▶ [Given problem]:
Return the material exactly, first line through the line containing "pose from metres", and nothing more. Pictures stay out.

▶ [Information provided]:
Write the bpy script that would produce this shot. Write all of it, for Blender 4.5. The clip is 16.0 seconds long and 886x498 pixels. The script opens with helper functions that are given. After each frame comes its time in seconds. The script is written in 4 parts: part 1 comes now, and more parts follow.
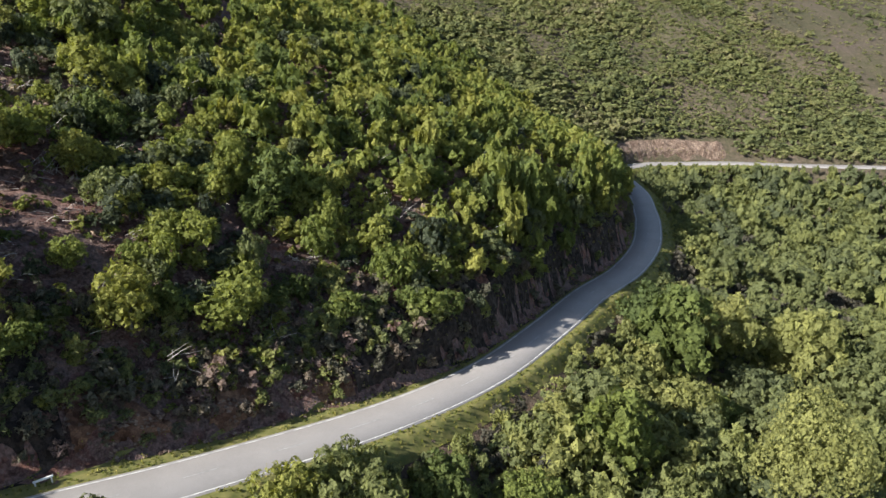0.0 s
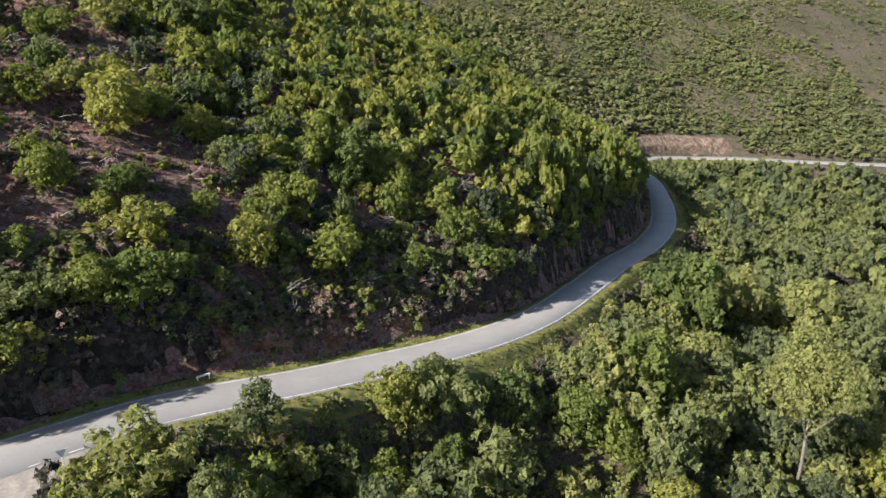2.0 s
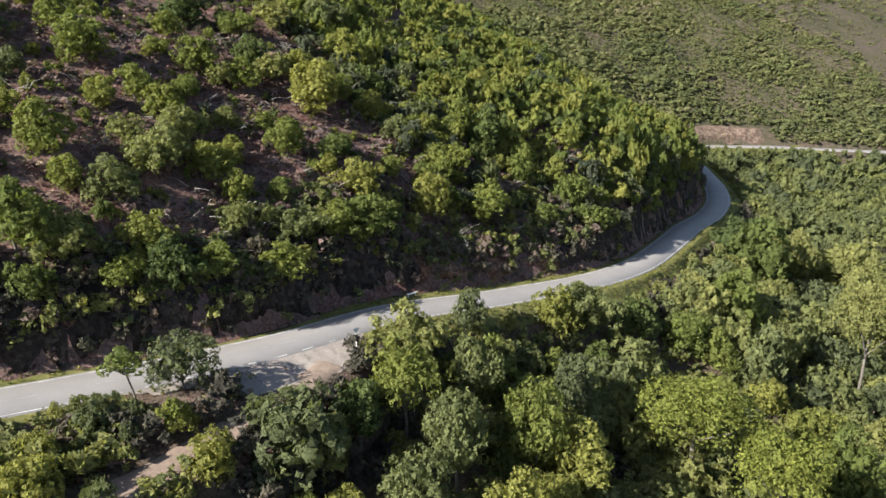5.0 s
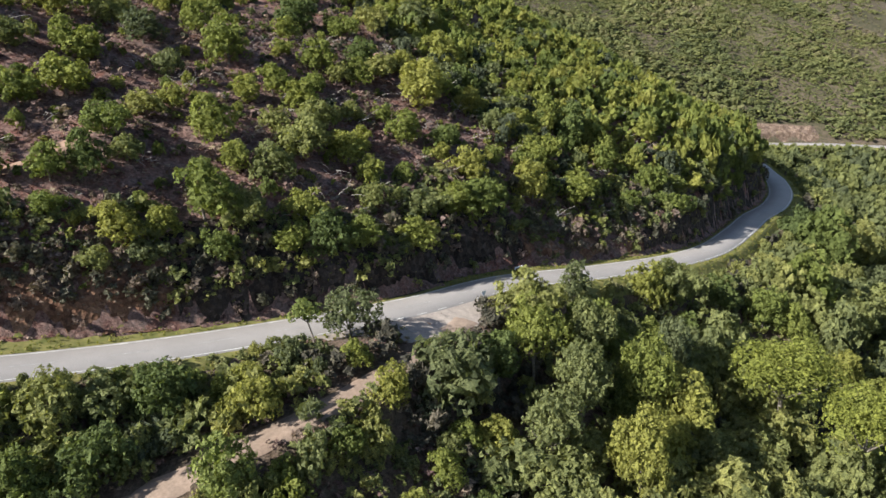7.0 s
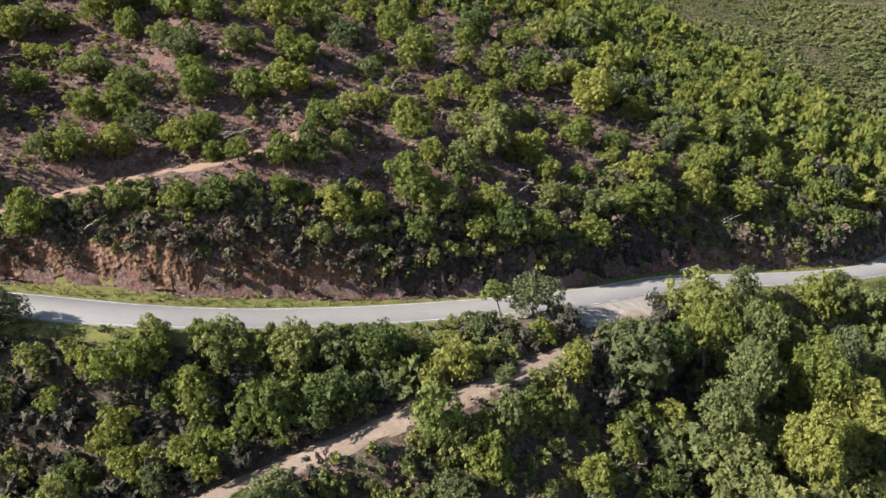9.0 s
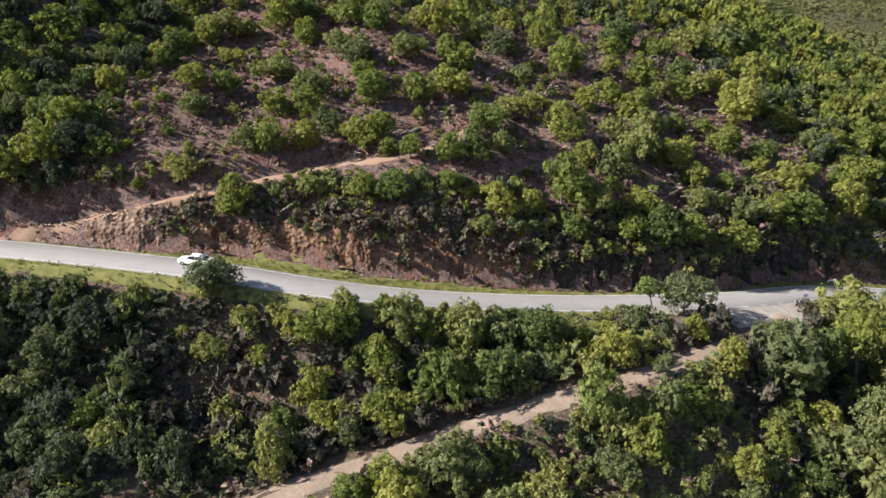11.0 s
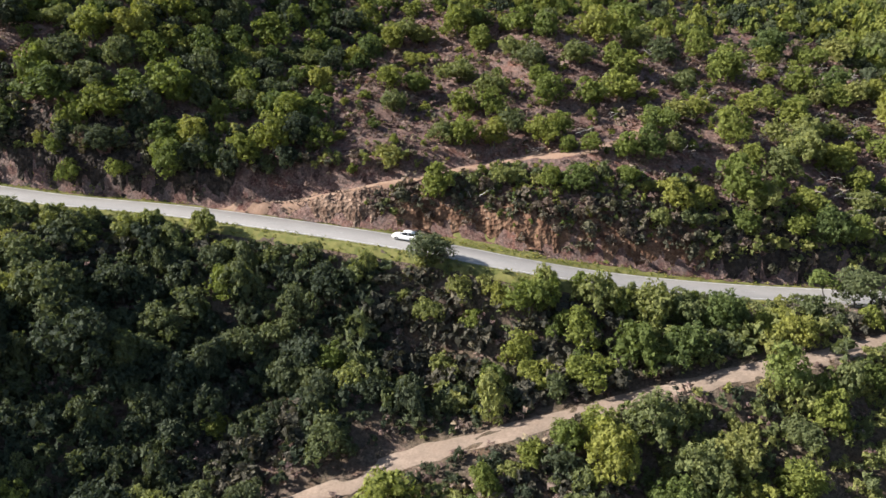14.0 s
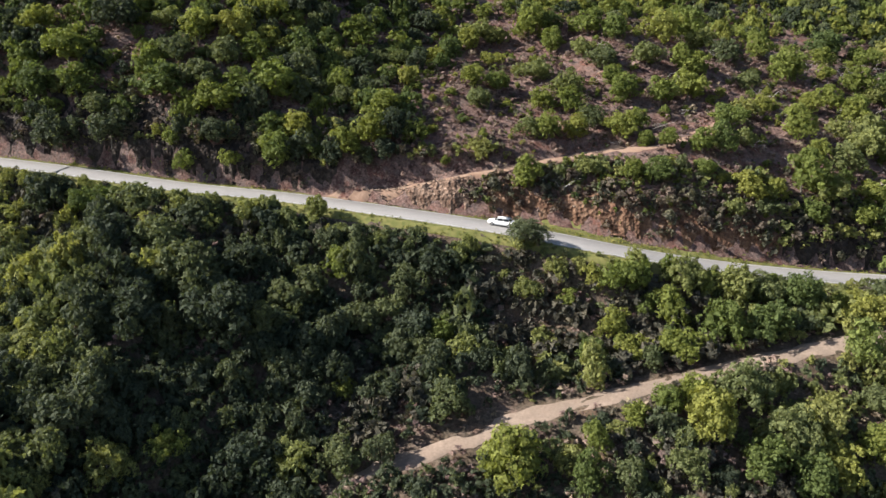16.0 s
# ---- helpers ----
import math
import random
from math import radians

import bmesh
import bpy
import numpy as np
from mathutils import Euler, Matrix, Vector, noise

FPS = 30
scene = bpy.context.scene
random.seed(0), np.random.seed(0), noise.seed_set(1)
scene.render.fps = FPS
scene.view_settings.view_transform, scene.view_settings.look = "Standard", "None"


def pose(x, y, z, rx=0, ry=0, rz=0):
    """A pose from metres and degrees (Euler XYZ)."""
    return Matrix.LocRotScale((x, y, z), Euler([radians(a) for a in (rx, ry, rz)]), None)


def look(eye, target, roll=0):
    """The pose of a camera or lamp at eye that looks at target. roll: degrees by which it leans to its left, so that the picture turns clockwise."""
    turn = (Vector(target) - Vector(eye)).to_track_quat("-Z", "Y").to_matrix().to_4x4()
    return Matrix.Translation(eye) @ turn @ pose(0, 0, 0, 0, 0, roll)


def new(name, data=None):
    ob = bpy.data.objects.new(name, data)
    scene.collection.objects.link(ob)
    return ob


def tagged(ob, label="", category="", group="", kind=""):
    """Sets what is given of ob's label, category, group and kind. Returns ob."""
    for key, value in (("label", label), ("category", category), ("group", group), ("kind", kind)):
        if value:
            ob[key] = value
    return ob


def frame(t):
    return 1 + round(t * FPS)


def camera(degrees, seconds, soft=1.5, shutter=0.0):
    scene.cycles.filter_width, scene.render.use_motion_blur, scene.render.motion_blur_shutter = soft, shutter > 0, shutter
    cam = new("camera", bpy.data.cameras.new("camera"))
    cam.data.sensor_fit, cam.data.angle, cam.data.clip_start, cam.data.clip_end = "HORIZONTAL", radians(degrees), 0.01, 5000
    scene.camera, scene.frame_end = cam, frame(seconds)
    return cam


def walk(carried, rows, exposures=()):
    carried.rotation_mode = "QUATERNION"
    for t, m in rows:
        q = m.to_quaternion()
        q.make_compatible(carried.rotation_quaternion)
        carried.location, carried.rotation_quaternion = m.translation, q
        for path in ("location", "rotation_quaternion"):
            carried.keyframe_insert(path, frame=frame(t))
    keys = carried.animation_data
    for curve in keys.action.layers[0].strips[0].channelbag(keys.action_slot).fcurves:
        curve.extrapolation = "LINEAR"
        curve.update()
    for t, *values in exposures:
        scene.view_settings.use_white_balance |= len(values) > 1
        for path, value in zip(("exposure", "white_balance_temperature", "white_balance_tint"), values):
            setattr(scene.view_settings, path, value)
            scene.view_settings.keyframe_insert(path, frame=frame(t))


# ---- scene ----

▶ [Full output]:
Write the bpy script that would produce this shot. Write all of it, for Blender 4.5. The clip is 16.0 seconds long and 886x498 pixels. The script opens with helper functions that are given. After each frame comes its time in seconds. The script is written in 4 parts: part 1 comes now, and more parts follow.
0.0 s
2.0 s
5.0 s
7.0 s
9.0 s
11.0 s
14.0 s
16.0 s
# ---- helpers ----
import math
import random
from math import radians

import bmesh
import bpy
import numpy as np
from mathutils import Euler, Matrix, Vector, noise

FPS = 30
scene = bpy.context.scene
random.seed(0), np.random.seed(0), noise.seed_set(1)
scene.render.fps = FPS
scene.view_settings.view_transform, scene.view_settings.look = "Standard", "None"


def pose(x, y, z, rx=0, ry=0, rz=0):
    """A pose from metres and degrees (Euler XYZ)."""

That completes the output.